* **Description of the task**
Copy out the listing that follows, exact in every word, and skip the images.
══ Data extract ══
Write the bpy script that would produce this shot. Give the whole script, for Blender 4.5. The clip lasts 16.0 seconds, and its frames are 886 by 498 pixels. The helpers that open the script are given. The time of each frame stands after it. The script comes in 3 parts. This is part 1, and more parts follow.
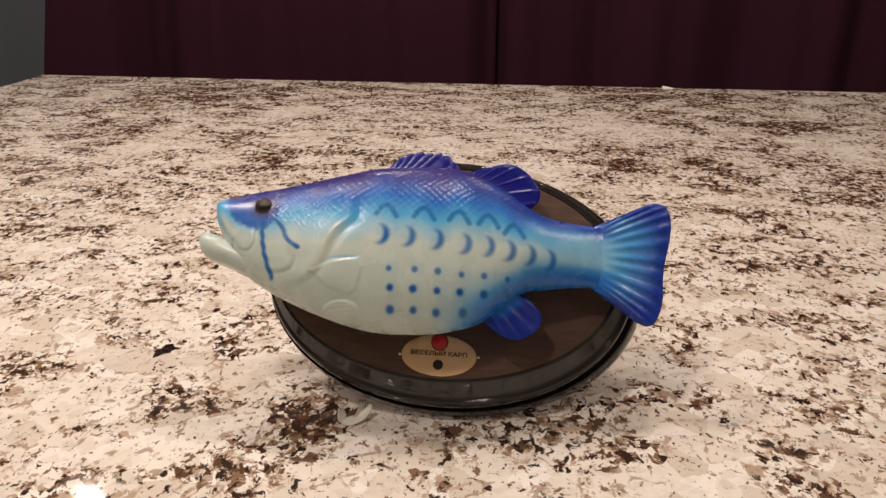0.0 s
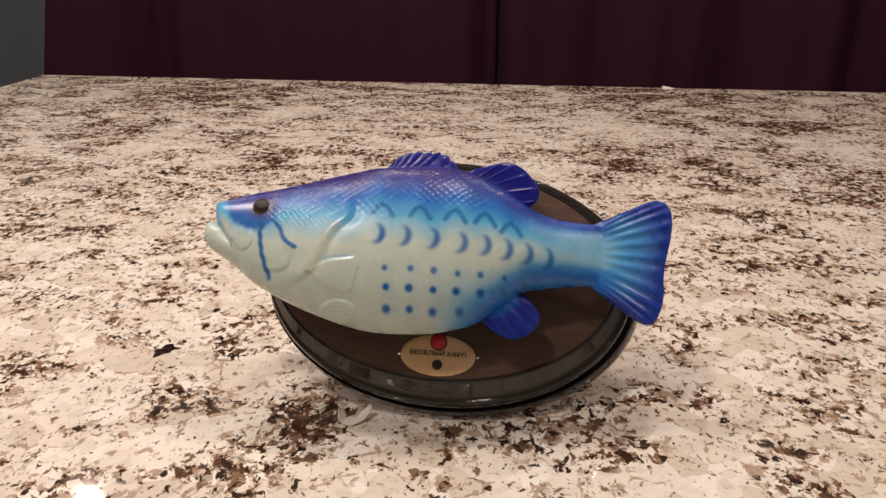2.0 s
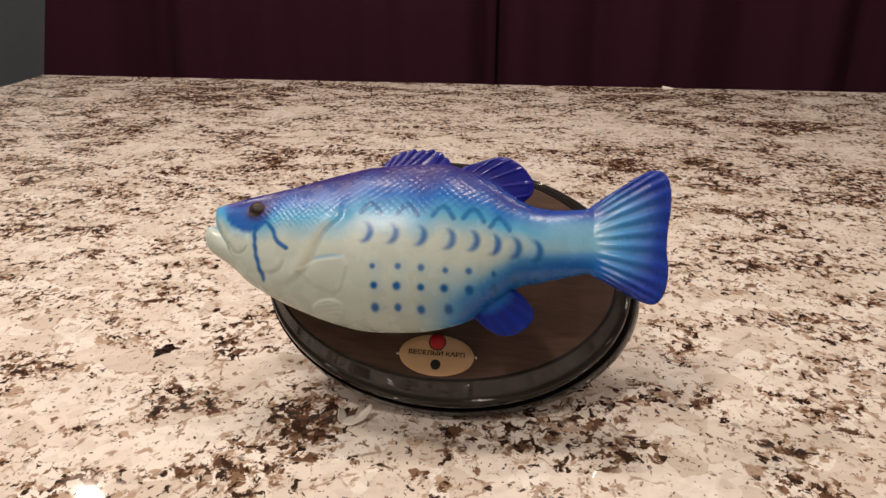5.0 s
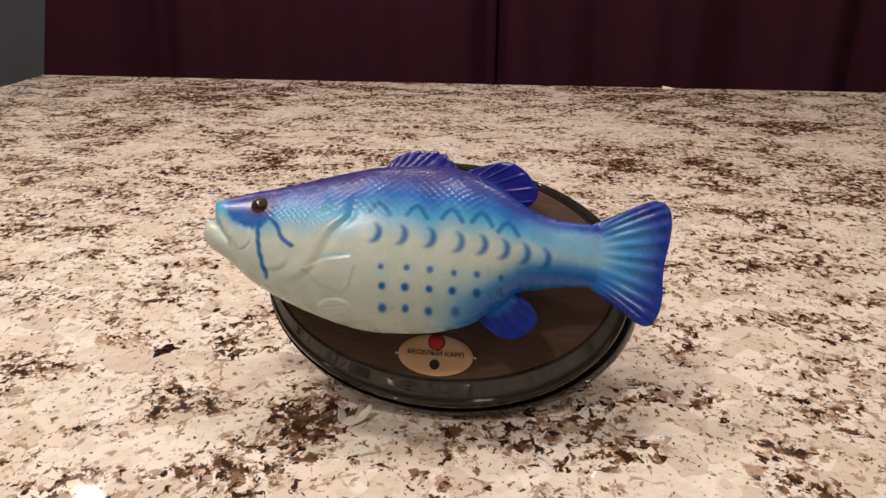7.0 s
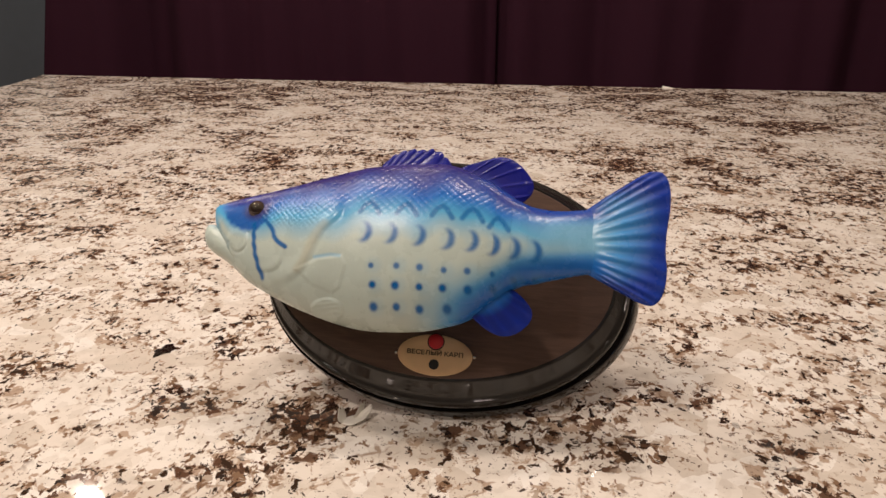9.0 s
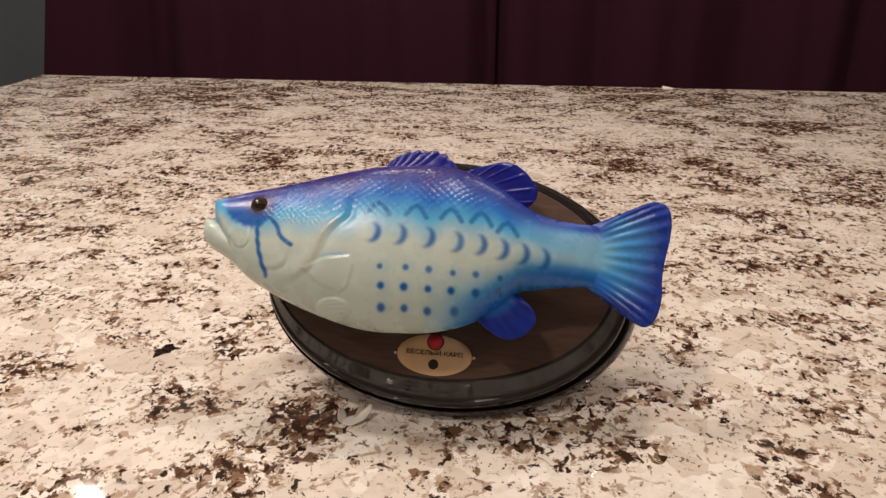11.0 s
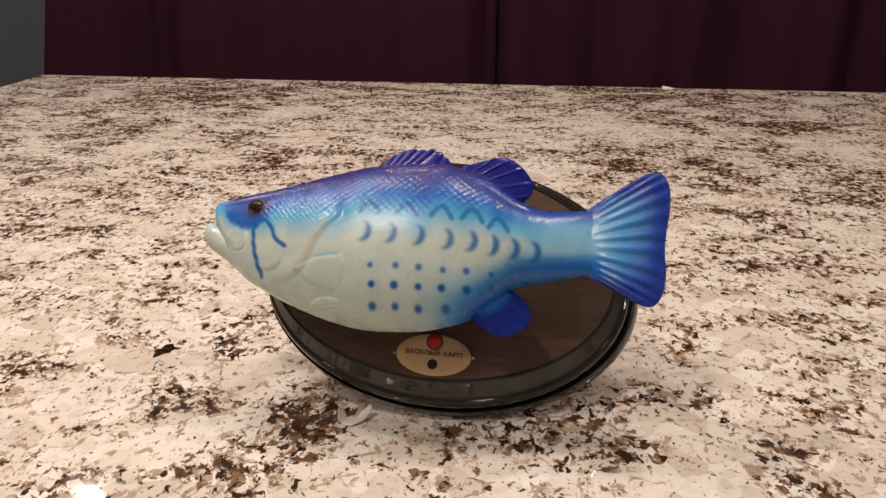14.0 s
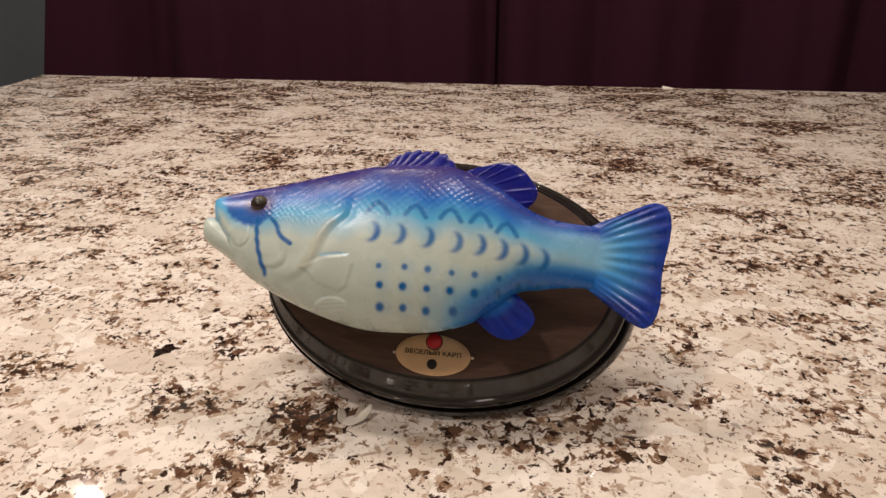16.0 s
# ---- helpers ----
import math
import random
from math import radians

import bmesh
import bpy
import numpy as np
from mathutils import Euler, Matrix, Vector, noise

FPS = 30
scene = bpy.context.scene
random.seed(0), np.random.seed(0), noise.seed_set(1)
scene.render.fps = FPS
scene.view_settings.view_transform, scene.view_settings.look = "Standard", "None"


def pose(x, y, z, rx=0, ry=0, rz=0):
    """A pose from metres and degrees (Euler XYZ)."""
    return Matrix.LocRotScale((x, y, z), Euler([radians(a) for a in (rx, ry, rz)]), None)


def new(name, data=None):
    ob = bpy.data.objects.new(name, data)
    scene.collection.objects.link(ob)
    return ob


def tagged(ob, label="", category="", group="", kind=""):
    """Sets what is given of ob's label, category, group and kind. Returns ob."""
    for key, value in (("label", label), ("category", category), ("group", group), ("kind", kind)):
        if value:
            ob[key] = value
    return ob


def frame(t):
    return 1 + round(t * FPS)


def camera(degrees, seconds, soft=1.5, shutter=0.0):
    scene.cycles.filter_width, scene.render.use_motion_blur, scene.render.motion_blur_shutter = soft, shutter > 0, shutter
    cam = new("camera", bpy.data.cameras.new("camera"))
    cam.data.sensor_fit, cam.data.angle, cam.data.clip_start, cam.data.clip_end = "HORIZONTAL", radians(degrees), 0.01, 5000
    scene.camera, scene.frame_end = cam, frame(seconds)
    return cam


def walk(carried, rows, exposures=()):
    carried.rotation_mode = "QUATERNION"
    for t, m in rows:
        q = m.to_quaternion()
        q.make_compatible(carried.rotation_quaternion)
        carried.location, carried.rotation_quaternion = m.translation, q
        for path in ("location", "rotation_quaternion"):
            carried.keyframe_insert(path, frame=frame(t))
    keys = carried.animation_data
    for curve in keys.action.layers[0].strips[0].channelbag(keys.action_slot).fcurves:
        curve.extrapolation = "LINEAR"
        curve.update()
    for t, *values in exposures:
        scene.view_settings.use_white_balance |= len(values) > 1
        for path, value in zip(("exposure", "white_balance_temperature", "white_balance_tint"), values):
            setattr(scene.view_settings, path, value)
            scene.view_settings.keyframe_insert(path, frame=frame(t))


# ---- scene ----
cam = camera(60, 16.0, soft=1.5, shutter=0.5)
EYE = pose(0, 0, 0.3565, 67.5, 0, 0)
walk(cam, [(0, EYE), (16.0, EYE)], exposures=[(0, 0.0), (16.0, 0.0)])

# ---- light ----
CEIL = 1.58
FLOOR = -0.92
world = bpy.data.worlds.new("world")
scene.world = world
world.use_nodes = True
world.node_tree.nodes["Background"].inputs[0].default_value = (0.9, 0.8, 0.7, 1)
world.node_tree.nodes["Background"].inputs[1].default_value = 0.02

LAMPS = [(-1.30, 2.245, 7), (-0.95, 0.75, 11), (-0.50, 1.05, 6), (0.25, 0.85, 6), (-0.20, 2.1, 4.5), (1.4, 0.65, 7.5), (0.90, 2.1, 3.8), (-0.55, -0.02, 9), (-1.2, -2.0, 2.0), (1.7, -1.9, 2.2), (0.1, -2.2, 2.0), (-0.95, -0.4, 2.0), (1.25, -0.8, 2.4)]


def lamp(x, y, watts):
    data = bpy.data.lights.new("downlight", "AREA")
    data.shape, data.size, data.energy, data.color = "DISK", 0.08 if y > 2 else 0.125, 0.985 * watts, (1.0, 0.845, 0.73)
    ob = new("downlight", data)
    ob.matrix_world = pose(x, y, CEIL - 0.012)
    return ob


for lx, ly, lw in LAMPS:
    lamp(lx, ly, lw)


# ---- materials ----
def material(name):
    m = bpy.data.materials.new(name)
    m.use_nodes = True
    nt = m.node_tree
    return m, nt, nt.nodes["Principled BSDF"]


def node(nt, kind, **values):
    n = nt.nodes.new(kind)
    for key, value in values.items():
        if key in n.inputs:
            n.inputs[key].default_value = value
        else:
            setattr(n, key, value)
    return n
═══
* **Solution**
Write the bpy script that would produce this shot. Give the whole script, for Blender 4.5. The clip lasts 16.0 seconds, and its frames are 886 by 498 pixels. The helpers that open the script are given. The time of each frame stands after it. The script comes in 3 parts. This is part 1, and more parts follow.
0.0 s
2.0 s
5.0 s
7.0 s
9.0 s
11.0 s
14.0 s
16.0 s
# ---- helpers ----
import math
import random
from math import radians

import bmesh
import bpy
import numpy as np
from mathutils import Euler, Matrix, Vector, noise

FPS = 30
scene = bpy.context.scene
random.seed(0), np.random.seed(0), noise.seed_set(1)
scene.render.fps = FPS
scene.view_settings.view_transform, scene.view_settings.look = "Standard", "None"


def pose(x, y, z, rx=0, ry=0, rz=0):
    """A pose from metres and degrees (Euler XYZ)."""
    return Matrix.LocRotScale((x, y, z), Euler([radians(a) for a in (rx, ry, rz)]), None)


def new(name, data=None):
    ob = bpy.data.objects.new(name, data)
    scene.collection.objects.link(ob)
    return ob


def tagged(ob, label="", category="", group="", kind=""):
    """Sets what is given of ob's label, category, group and kind. Returns ob."""
    for key, value in (("label", label), ("category", category), ("group", group), ("kind", kind)):
        if value:
            ob[key] = value
    return ob


def frame(t):
    return 1 + round(t * FPS)


def camera(degrees, seconds, soft=1.5, shutter=0.0):
    scene.cycles.filter_width, scene.render.use_motion_blur, scene.render.motion_blur_shutter = soft, shutter > 0, shutter
    cam = new("camera", bpy.data.cameras.new("camera"))
    cam.data.sensor_fit, cam.data.angle, cam.data.clip_start, cam.data.clip_end = "HORIZONTAL", radians(degrees), 0.01, 5000
    scene.camera, scene.frame_end = cam, frame(seconds)
    return cam


def walk(carried, rows, exposures=()):
    carried.rotation_mode = "QUATERNION"
    for t, m in rows:
        q = m.to_quaternion()
        q.make_compatible(carried.rotation_quaternion)
        carried.location, carried.rotation_quaternion = m.translation, q
        for path in ("location", "rotation_quaternion"):
            carried.keyframe_insert(path, frame=frame(t))
    keys = carried.animation_data
    for curve in keys.action.layers[0].strips[0].channelbag(keys.action_slot).fcurves:
        curve.extrapolation = "LINEAR"
        curve.update()
    for t, *values in exposures:
        scene.view_settings.use_white_balance |= len(values) > 1
        for path, value in zip(("exposure", "white_balance_temperature", "white_balance_tint"), values):
            setattr(scene.view_settings, path, value)
            scene.view_settings.keyframe_insert(path, frame=frame(t))


# ---- scene ----
cam = camera(60, 16.0, soft=1.5, shutter=0.5)
EYE = pose(0, 0, 0.3565, 67.5, 0, 0)
walk(cam, [(0, EYE), (16.0, EYE)], exposures=[(0, 0.0), (16.0, 0.0)])

# ---- light ----
CEIL = 1.58
FLOOR = -0.92
world = bpy.data.worlds.new("world")
scene.world = world
world.use_nodes = True
world.node_tree.nodes["Background"].inputs[0].default_value = (0.9, 0.8, 0.7, 1)
world.node_tree.nodes["Background"].inputs[1].default_value = 0.02

LAMPS = [(-1.30, 2.245, 7), (-0.95, 0.75, 11), (-0.50, 1.05, 6), (0.25, 0.85, 6), (-0.20, 2.1, 4.5), (1.4, 0.65, 7.5), (0.90, 2.1, 3.8), (-0.55, -0.02, 9), (-1.2, -2.0, 2.0), (1.7, -1.9, 2.2), (0.1, -2.2, 2.0), (-0.95, -0.4, 2.0), (1.25, -0.8, 2.4)]


def lamp(x, y, watts):
    data = bpy.data.lights.new("downlight", "AREA")
    data.shape, data.size, data.energy, data.color = "DISK", 0.08 if y > 2 else 0.125, 0.985 * watts, (1.0, 0.845, 0.73)
    ob = new("downlight", data)
    ob.matrix_world = pose(x, y, CEIL - 0.012)
    return ob


for lx, ly, lw in LAMPS:
    lamp(lx, ly, lw)


# ---- materials ----
def material(name):
    m = bpy.data.materials.new(name)
    m.use_nodes = True
    nt = m.node_tree
    return m, nt, nt.nodes["Principled BSDF"]


def node(nt, kind, **values):
    n = nt.nodes.new(kind)
    for key, value in values.items():
        if key in n.inputs:
            n.inputs[key].default_value = value
        else:
            setattr(n, key, value)
    return n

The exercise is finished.